Fulfilling a pledge to bypass Congress, the White House on Tuesday unveiled unilateral measures to expand background checks on gun buyers and step up the enforcement of gun laws.
In the last year of a presidency punctuated by mass shootings, Mr Obama said: “The gun lobby may be holding Congress hostage right now but they can’t hold America hostage. We do not have to accept this carnage as the price of freedom.”
By using his executive powers, the president is likely to face legal challenges as well as new conflict with Republicans, who are fierce defenders of Americans’ right to bear arms.
Speaking at the White House Mr Obama, who was introduced by the father of a seven-year old murdered in 2012 at Sandy Hook elementary school, shed tears when he recalled the massacre of 20 children and six adults.
“The United States of America is not the only country on earth with violent and dangerous people. We are not inherently more prone to violence,” Mr Obama said. “But we are the only advanced country on earth that sees this kind of mass violence erupt with this kind of frequency.”
The president is tightening rules on gun sales and closing loopholes so weapons do not fall into the hands of criminals and the mentally ill. An existing federal law requires background checks on gun buyers, but they are not universal.
The share prices of gunmakers such as rose on Tuesday as investors anticipated that the White House plans would spur a rush of gun buying before the new restrictions come into effect.
Paul Ryan, the Republican speaker of the House of Representatives, said Mr Obama was targeting law-abiding citizens rather than criminals and terrorists. Mr Ryan added that a Republican president could overturn the plans.
“From day one, the president has never respected the right to safe and legal gun ownership that our nation has valued since its founding,” he said.
Mr Obama dismissed critics who say he belittles the right to bear arms in the second amendment to the constitution.
“We understand there are some constraints on our freedom in order to protect innocent people.

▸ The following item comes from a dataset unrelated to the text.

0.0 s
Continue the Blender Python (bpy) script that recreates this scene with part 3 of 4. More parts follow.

We cherish our right to privacy but we accept that you have to go through a metal detector before being allowed to board a flight,” he said.

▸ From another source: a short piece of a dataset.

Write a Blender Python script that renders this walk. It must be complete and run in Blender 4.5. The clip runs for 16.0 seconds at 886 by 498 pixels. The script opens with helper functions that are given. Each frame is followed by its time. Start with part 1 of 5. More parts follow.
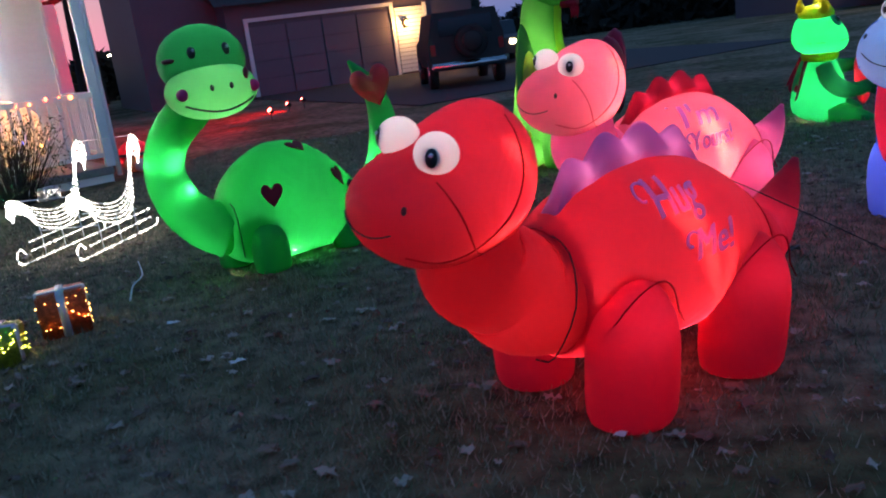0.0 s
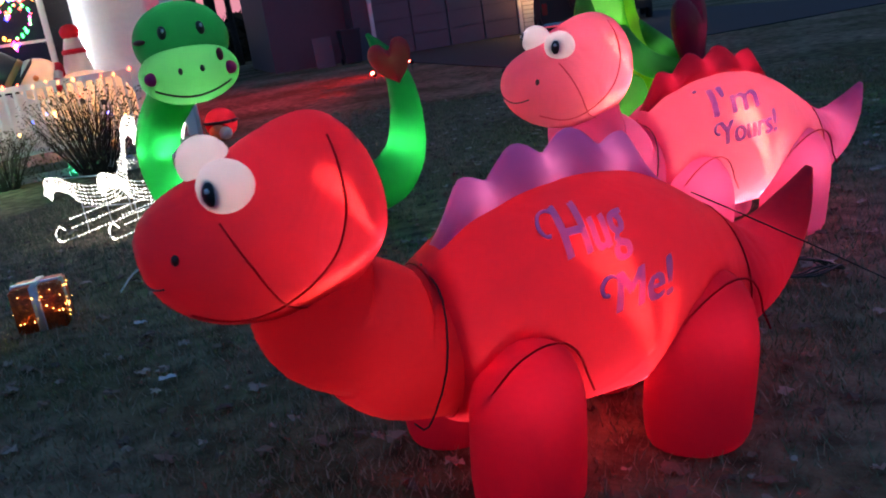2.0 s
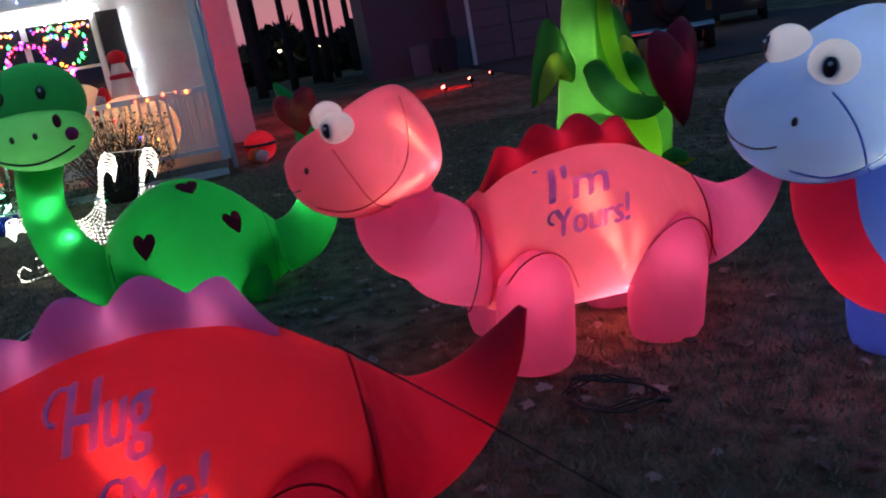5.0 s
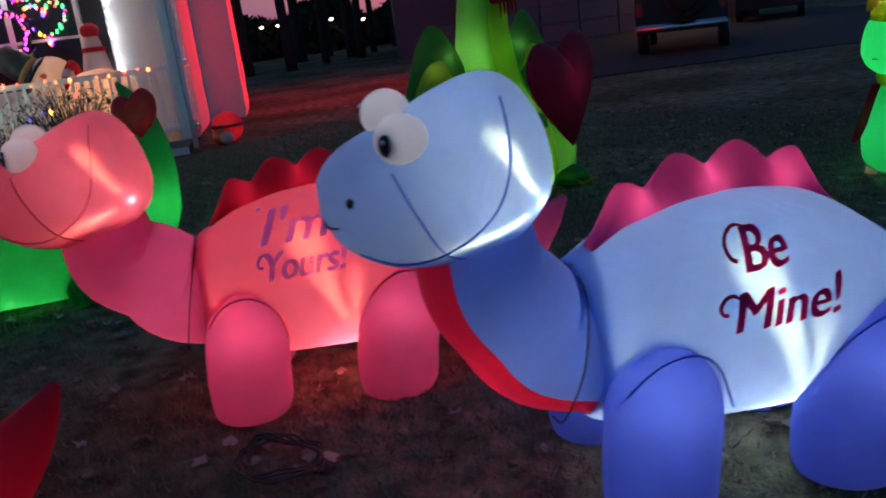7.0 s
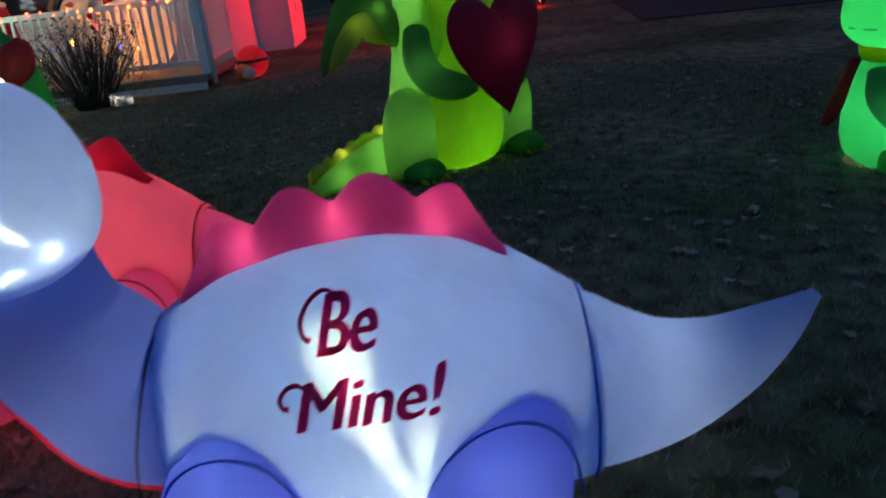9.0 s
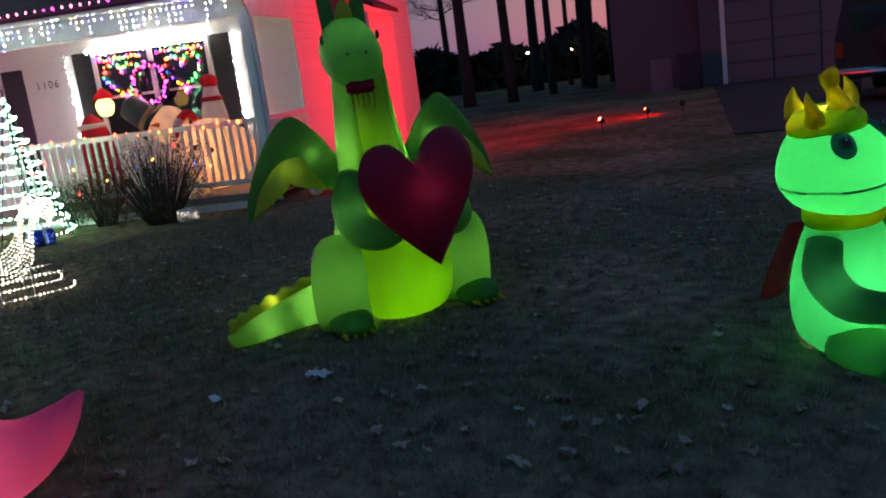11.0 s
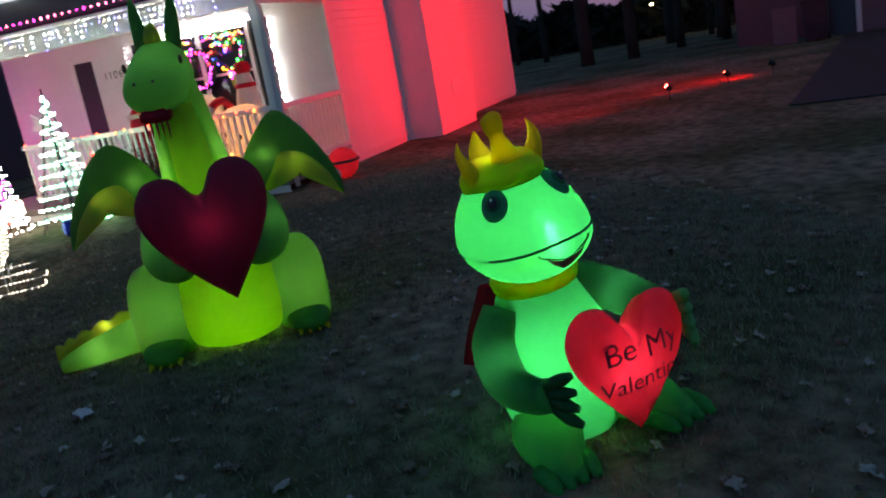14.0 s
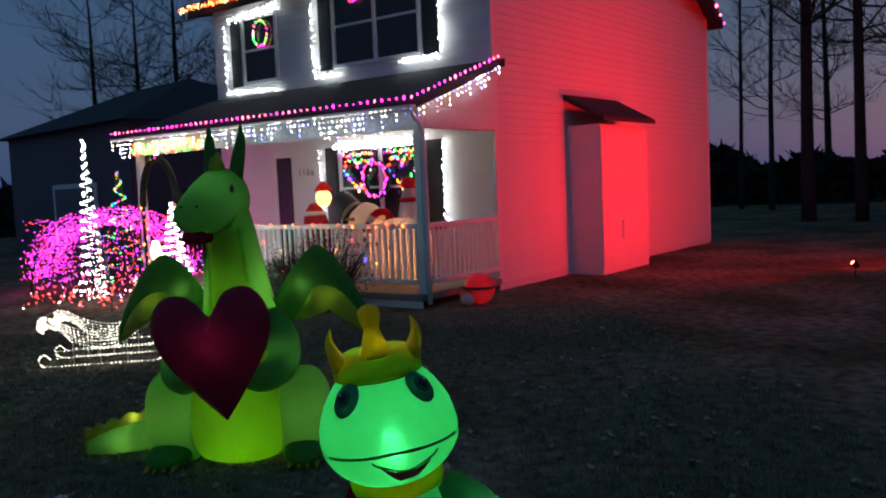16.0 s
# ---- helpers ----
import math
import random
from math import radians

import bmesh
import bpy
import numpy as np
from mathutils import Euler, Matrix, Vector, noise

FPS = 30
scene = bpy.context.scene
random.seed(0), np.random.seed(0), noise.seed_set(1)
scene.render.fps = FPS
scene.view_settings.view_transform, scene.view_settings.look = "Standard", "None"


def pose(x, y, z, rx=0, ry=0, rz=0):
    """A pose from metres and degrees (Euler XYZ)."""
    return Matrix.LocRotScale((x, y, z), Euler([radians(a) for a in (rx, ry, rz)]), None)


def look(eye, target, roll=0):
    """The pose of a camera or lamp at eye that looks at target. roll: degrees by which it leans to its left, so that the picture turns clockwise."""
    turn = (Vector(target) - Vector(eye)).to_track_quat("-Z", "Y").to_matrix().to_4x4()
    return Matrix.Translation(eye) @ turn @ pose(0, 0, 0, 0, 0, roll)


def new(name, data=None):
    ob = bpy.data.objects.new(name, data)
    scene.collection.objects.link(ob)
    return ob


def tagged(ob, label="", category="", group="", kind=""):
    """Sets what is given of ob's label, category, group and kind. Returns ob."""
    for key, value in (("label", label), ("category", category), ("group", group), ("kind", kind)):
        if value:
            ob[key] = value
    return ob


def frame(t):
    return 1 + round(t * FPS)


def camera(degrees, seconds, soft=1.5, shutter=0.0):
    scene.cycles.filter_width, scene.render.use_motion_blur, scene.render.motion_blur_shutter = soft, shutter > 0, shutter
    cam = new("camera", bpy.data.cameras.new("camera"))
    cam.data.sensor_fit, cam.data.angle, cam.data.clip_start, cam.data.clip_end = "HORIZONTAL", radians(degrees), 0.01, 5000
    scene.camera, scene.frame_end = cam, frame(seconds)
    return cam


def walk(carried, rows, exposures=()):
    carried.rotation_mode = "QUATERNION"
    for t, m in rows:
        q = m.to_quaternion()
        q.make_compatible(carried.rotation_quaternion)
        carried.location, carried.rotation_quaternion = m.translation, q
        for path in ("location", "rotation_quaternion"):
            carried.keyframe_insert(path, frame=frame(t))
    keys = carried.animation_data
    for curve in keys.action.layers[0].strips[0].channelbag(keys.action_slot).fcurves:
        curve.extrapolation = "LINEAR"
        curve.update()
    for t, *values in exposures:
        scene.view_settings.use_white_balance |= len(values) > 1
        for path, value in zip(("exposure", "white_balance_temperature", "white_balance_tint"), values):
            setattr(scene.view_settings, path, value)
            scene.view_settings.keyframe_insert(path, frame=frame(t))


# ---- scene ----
cam = camera(55.2, 16.0, soft=1.9, shutter=0.35)
PATH = [
    (0, (1.738, 0.767, 1.38), (1.221, 2.634, 0.882), -7.7),
    (0.5, (1.881, 1.065, 1.384), (1.325, 2.923, 0.897), -8.0),
    (1, (2.025, 1.262, 1.369), (1.386, 3.094, 0.884), -8.9),
    (1.5, (2.246, 1.393, 1.379), (1.476, 3.165, 0.865), -9.7),
    (2, (2.349, 1.57, 1.36), (1.517, 3.304, 0.812), -8.9),
    (2.5, (2.403, 1.822, 1.372), (1.543, 3.537, 0.807), -8.3),
    (3, (2.528, 1.988, 1.369), (1.64, 3.687, 0.799), -9.7),
    (3.2, (2.615, 2.059, 1.371), (1.707, 3.747, 0.8), -9.8),
    (5.5, (3.611, 3.028, 1.418), (2.472, 4.596, 0.923), -10.0),
    (6, (3.825, 3.312, 1.405), (2.709, 4.891, 0.892), -8.7),
    (6.5, (4.068, 3.533, 1.426), (2.914, 5.081, 0.908), -7.8),
    (7, (4.34, 3.756, 1.426), (3.122, 5.249, 0.887), -7.4),
    (7.5, (4.563, 4.14, 1.397), (3.327, 5.604, 0.825), -6.6),
    (8, (4.652, 4.406, 1.394), (3.409, 5.837, 0.756), -7.4),
    (8.5, (4.852, 4.685, 1.398), (3.499, 5.983, 0.701), -7.6),
    (9, (4.97, 5.038, 1.422), (3.573, 6.304, 0.755), -6.6),
    (9.5, (5.074, 5.43, 1.454), (3.611, 6.672, 0.893), -6.8),
    (11.8, (5.681, 7.128, 1.519), (3.958, 8.058, 1.114), -7.7),
    (12, (5.699, 7.287, 1.522), (3.971, 8.206, 1.112), -7.9),
    (12.5, (5.757, 7.634, 1.533), (4.021, 8.537, 1.118), -8.2),
    (13, (5.949, 7.967, 1.554), (4.172, 8.785, 1.137), -8.8),
    (13.5, (6.057, 8.297, 1.544), (4.26, 9.057, 1.102), -9.8),
    (14, (6.184, 8.656, 1.565), (4.342, 9.284, 1.104), -10.3),
    (14.5, (6.332, 8.983, 1.615), (4.433, 9.442, 1.188), -7.1),
    (15, (6.272, 9.322, 1.671), (4.34, 9.681, 1.298), -3.1),
    (15.5, (6.296, 9.732, 1.753), (4.328, 9.996, 1.513), -2.5),
    (16, (6.373, 9.95, 1.723), (4.386, 10.111, 1.571), -2.5),
]
walk(cam, [(t, look(eye, target, roll)) for t, eye, target, roll in PATH], [(0, 1.95, 6500, 11), (3, 1.45, 6500, 11), (5.5, 0.95, 6500, 10), (8, 0.75, 6600, 10), (9.5, 0.95, 7200, 10), (12, 1.2, 7500, 10), (14.5, 1.1, 7500, 10), (16, 0.5, 7000, 10)])

# ---------------------------------------------------------------- light
world = bpy.data.worlds.new("dusk")
scene.world = world
world.use_nodes = True
wn = world.node_tree
sky = wn.nodes.new("ShaderNodeTexSky")
sky.sky_type = "NISHITA"
sky.sun_disc = False
sky.sun_elevation = radians(1.0)
sky.sun_rotation = radians(-41)
sky.air_density = 1.4
sky.dust_density = 1.2
sky.ozone_density = 1.2
dim, add = wn.nodes.new("ShaderNodeVectorMath"), wn.nodes.new("ShaderNodeVectorMath")
dim.operation, add.operation = "SCALE", "ADD"
dim.inputs["Scale"].default_value = 0.16
add.inputs[1].default_value = (0.11, 0.39, 0.98)
wn.links.new(sky.outputs[0], dim.inputs[0])
wn.links.new(dim.outputs[0], add.inputs[0])
wn.links.new(add.outputs[0], wn.nodes["Background"].inputs[0])
wn.nodes["Background"].inputs[1].default_value = 0.125


def lamp(name, place, watts, colour, radius=0.03):
    d = bpy.data.lights.new(name, "POINT")
    d.energy, d.color, d.shadow_soft_size = watts, colour, radius
    ob = new(name, d)
    ob.location = place
    return ob


def spot(name, eye, target, watts, colour, angle, blend=0.5):
    d = bpy.data.lights.new(name, "SPOT")
    d.energy, d.color, d.spot_size, d.spot_blend, d.shadow_soft_size = watts, colour, radians(angle), blend, 0.04
    ob = new(name, d)
    ob.matrix_world = look(eye, target)
    return ob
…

An existing federal law requires anyone “engaged in the business” of selling guns to obtain a licence and conduct background checks, which are intended to root out buyers with criminal records and mental illnesses.
But small-time dealers and occasional private sellers are exempted from the licensing and vetting requirements.

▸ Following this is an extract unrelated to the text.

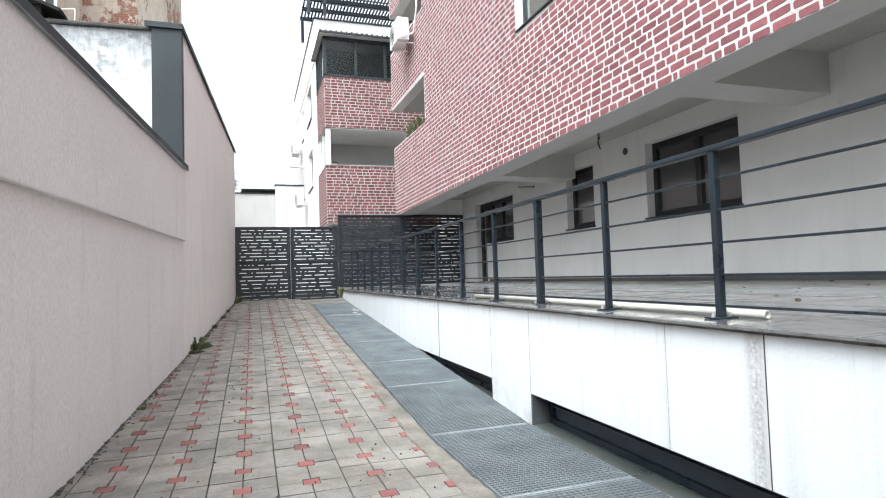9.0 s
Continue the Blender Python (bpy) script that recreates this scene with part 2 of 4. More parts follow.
def pink_render(name, tone, deep):
    m, n, l, p = material(name)
    v, s = coords(n, l), coords(n, l, (55, 55, 26))
    big = noisy(n, l, v, 0.5, 6.0, 0.6)
    col = mixed(n, l, ramp(n, l, big, 0.3, 0.7), tone, deep)
    drip = ramp(n, l, noisy(n, l, coords(n, l, (2.5, 2.5, 0.3)), 1.5, 6.0, 0.65), 0.55, 0.8)
    col = mixed(n, l, maths(n, l, "MULTIPLY", drip, 0.35), col, (0.44, 0.40, 0.385))
    sc = noisy(n, l, s, 1.3, 3.0, 0.6)
    col = mixed(n, l, 1.0, col, ramp(n, l, sc, 0.3, 0.6, (0.875, 0.875, 0.875, 1), (1.03, 1.03, 1.03, 1)), "MULTIPLY")
    l.new(col, p.inputs["Base Color"])
    p.inputs["Roughness"].default_value = 0.9
    # blistered patch near the far end
    where = n.new("ShaderNodeVectorMath")
    where.operation = "DISTANCE"
    l.new(v, where.inputs[0])
    where.inputs[1].default_value = (-4.9, 11.1, 2.85)
    zone = maths(n, l, "SUBTRACT", 1.0, maths(n, l, "DIVIDE", where.outputs["Value"], 0.75), True)
    lump = ramp(n, l, maths(n, l, "ADD", noisy(n, l, v, 5.5, 3.0, 0.5), maths(n, l, "MULTIPLY", zone, 0.12)), 0.55, 0.68)
    lump = maths(n, l, "MULTIPLY", lump, ramp(n, l, zone, 0.05, 0.4))
    bumped(n, l, p, maths(n, l, "ADD", sc, maths(n, l, "MULTIPLY", lump, 6.0)), 0.55, 0.006)
    return m


pink_plaster = pink_render("greyish_pink_render", (0.85, 0.812, 0.788), (0.775, 0.738, 0.714))
# tall wall: the same render, slightly pinker and brightened for light it lacks
pink_tall = pink_render("brightened_pink_render", (0.895, 0.85, 0.82), (0.835, 0.79, 0.76))
house_pink = surface("house_pink_plaster", (0.60, 0.54, 0.54), (0.54, 0.48, 0.48), 1, 40, (0.8, 0.9))
house_red = surface("house_salmon_plaster", (0.60, 0.40, 0.34), (0.53, 0.35, 0.30), 1, 40, (0.8, 0.9))
orange_plaster = stained("orange_plaster", (0.82, 0.42, 0.29), (0.56, 0.27, 0.18), 0.6, (0.8, 0.8, 0.35), 0.5, 0.75, 0.4, 12, 0.02)
dark_metal = surface("anthracite_coated_steel", (0.012, 0.018, 0.025), (0.016, 0.024, 0.033), 3, 140, (0.24, 0.40), 0.0, 0.06, 0.001, grain=0.15)
flashing = surface("anthracite_sheet_metal", (0.022, 0.031, 0.035), (0.017, 0.024, 0.028), 1.4, 90, (0.5, 0.65), 0.0, 0.05, 0.002, grain=0.1)
gate_paint = surface("black_gate_paint", (0.014, 0.018, 0.022), (0.018, 0.023, 0.028), 2, 120, (0.4, 0.55), 0.0, 0.05, 0.001, grain=0.1)
frame_plastic = surface("dark_window_frame", (0.018, 0.019, 0.021), (0.023, 0.024, 0.026), 4, 90, (0.35, 0.45), 0.0, 0.03, 0.001, grain=0.1)
white_plastic = surface("white_plastic", (0.80, 0.80, 0.78), (0.72, 0.72, 0.69), 3, 80, (0.3, 0.45), bump=0.03, grain=0.06)
pipe_plastic = surface("cream_pvc", (0.68, 0.665, 0.59), (0.58, 0.56, 0.49), 5, 60, (0.3, 0.45), bump=0.05, grain=0.12)
galvanised = surface("galvanised_steel", (0.34, 0.375, 0.39), (0.23, 0.255, 0.27), 3, 60, (0.4, 0.6), 0.4, 0.05, 0.001)
bolt_steel = surface("bright_steel", (0.75, 0.75, 0.75), (0.65, 0.65, 0.65), 5, 80, (0.3, 0.45), 0.6, 0.02, 0.001)
concrete = surface("wet_concrete", (0.20, 0.185, 0.163), (0.125, 0.115, 0.10), 2.5, 45, (0.55, 0.85), bump=0.6, dist=0.01, dirt=0.6)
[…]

The Obama administration is closing that “loophole” by revising rules to broaden the definition of those in the gun business to include internet sales, transactions at gun shows and individuals who have sold as few as two weapons.
The White House is also closing a loophole that has enabled people to evade background checks for the most dangerous weapons — such as machine guns and sawn-off shotguns — by purchasing them through trusts, corporations and other legal entities.
The background check system, which is run by the Federal Bureau of Investigation, received 22.2m requests in 2015.
The White House wants to make that system more effective by encouraging state governments and parts of the federal bureaucracy to feed more information into it on crime and mental health issues.
Mr Obama — who has already taken executive action on climate change and immigration that is being challenged in the courts — will discuss the measures in a televised town hall on Thursday.
On Monday he said: “Although we have to be very clear that this is not going to solve every violent crime in this country, it’s not going to prevent every mass shooting, it’s not going to keep every gun out of the hands of a criminal, it will potentially save lives and spare families the pain and the extraordinary loss that they’ve suffered as a consequence of a firearm getting in the hands of the wrong people.”